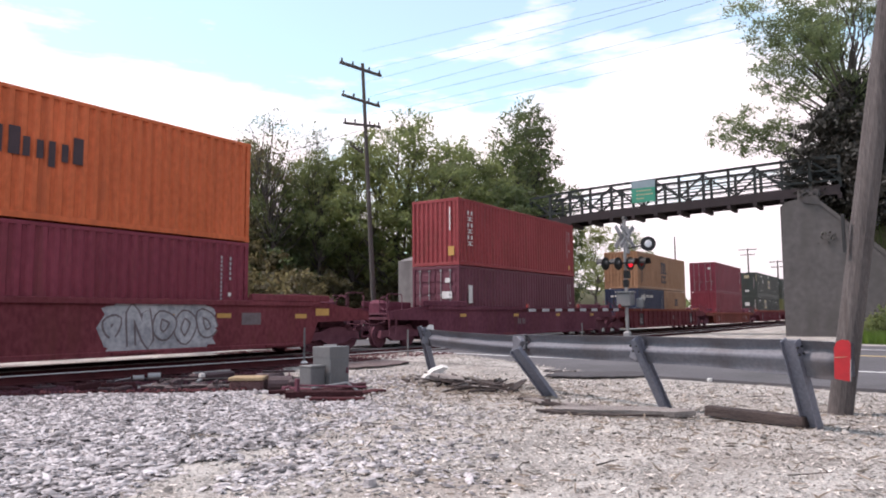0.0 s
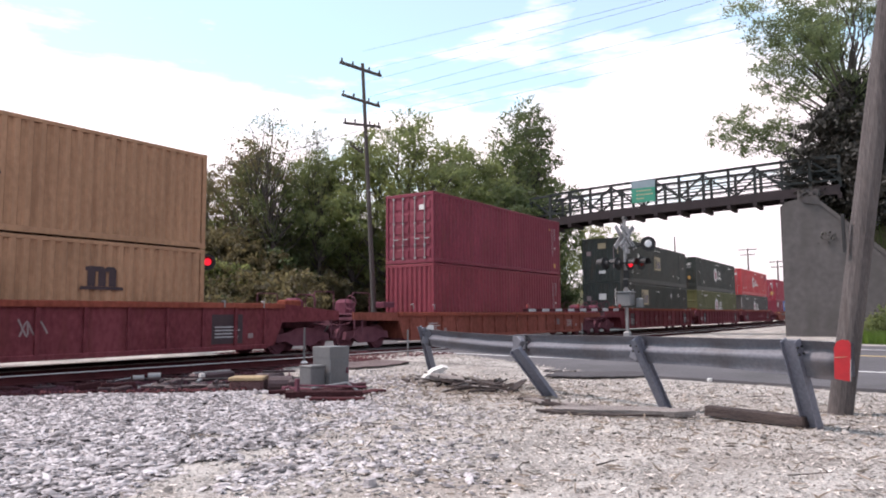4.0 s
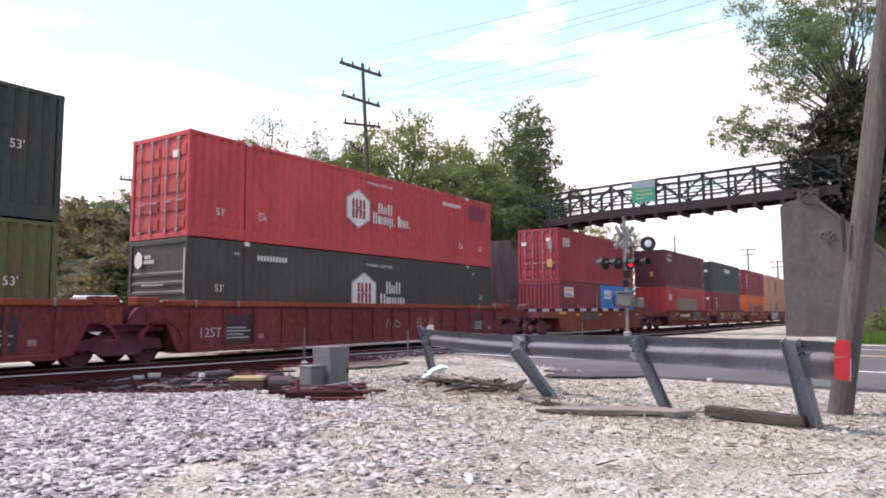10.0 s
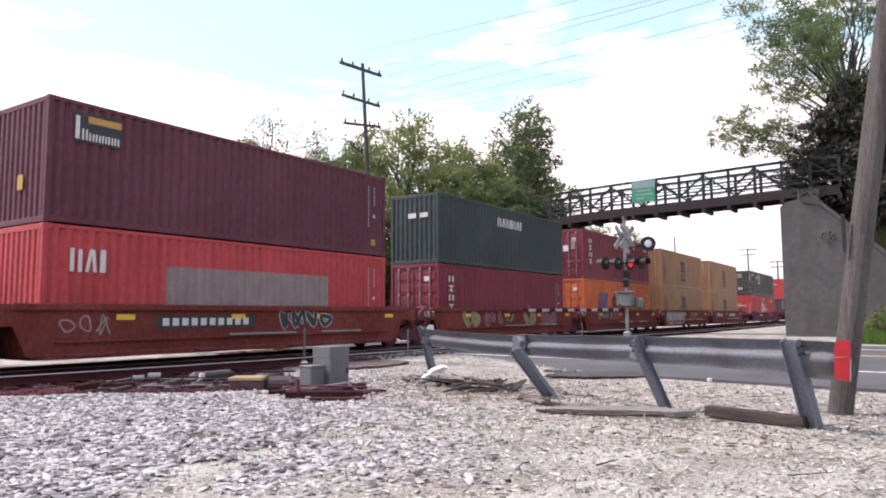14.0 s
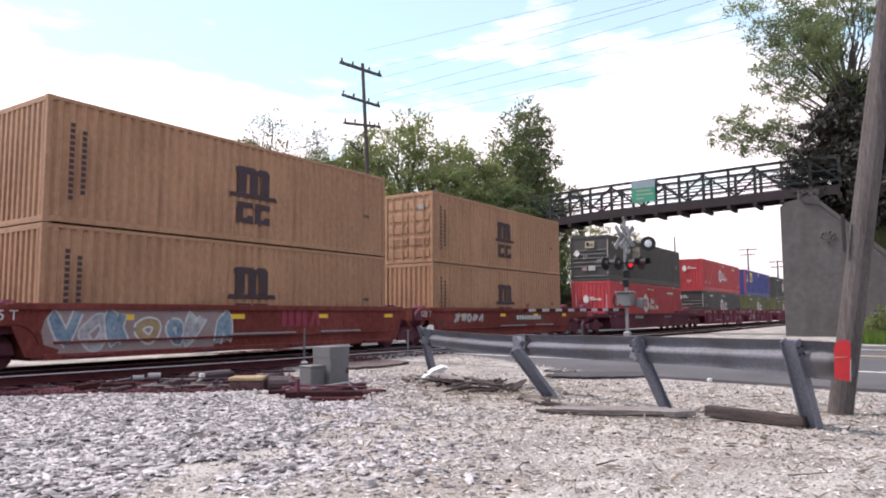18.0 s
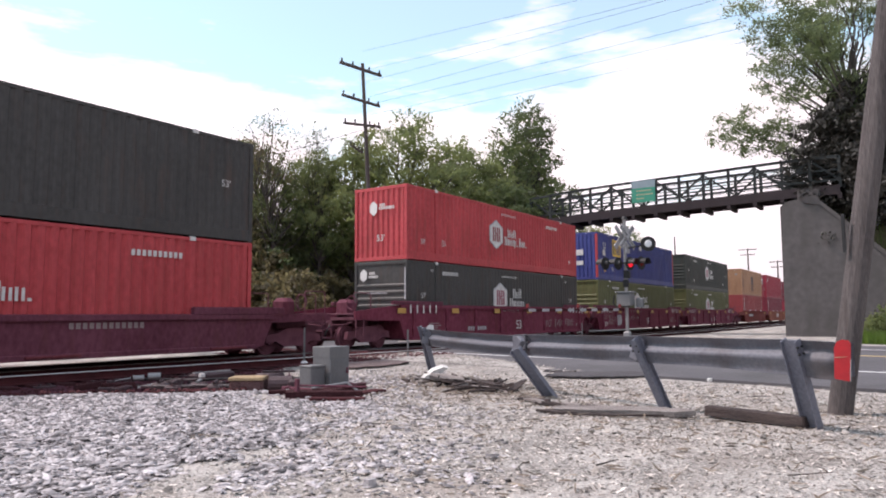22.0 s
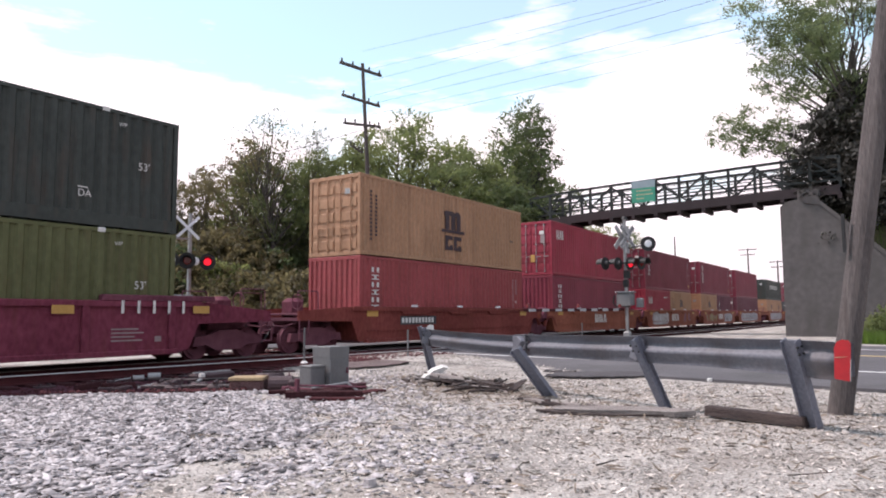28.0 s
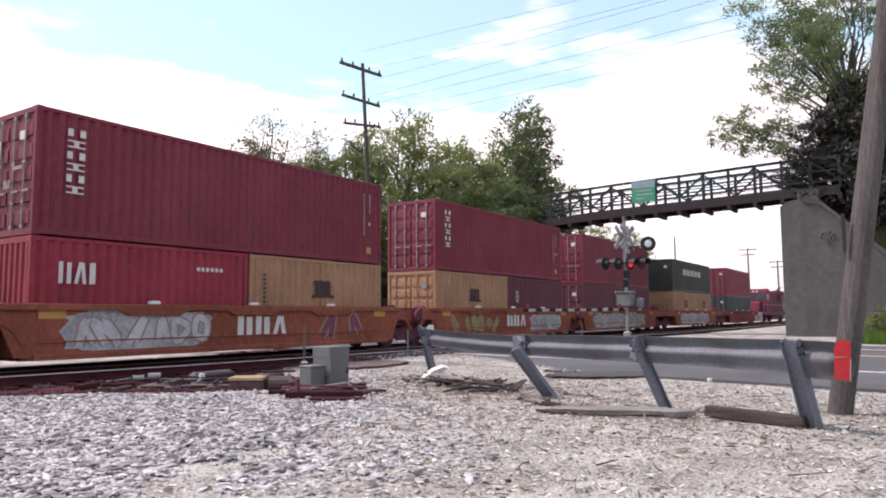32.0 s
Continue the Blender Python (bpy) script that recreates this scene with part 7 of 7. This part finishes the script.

────────────────

> **Goal**
Write out the listing above again, exactly, but with no pictures in the copy.

> **In response**
0.0 s
4.0 s
10.0 s
14.0 s
18.0 s
22.0 s
28.0 s
32.0 s
Continue the Blender Python (bpy) script that recreates this scene with part 7 of 7. This part finishes the script.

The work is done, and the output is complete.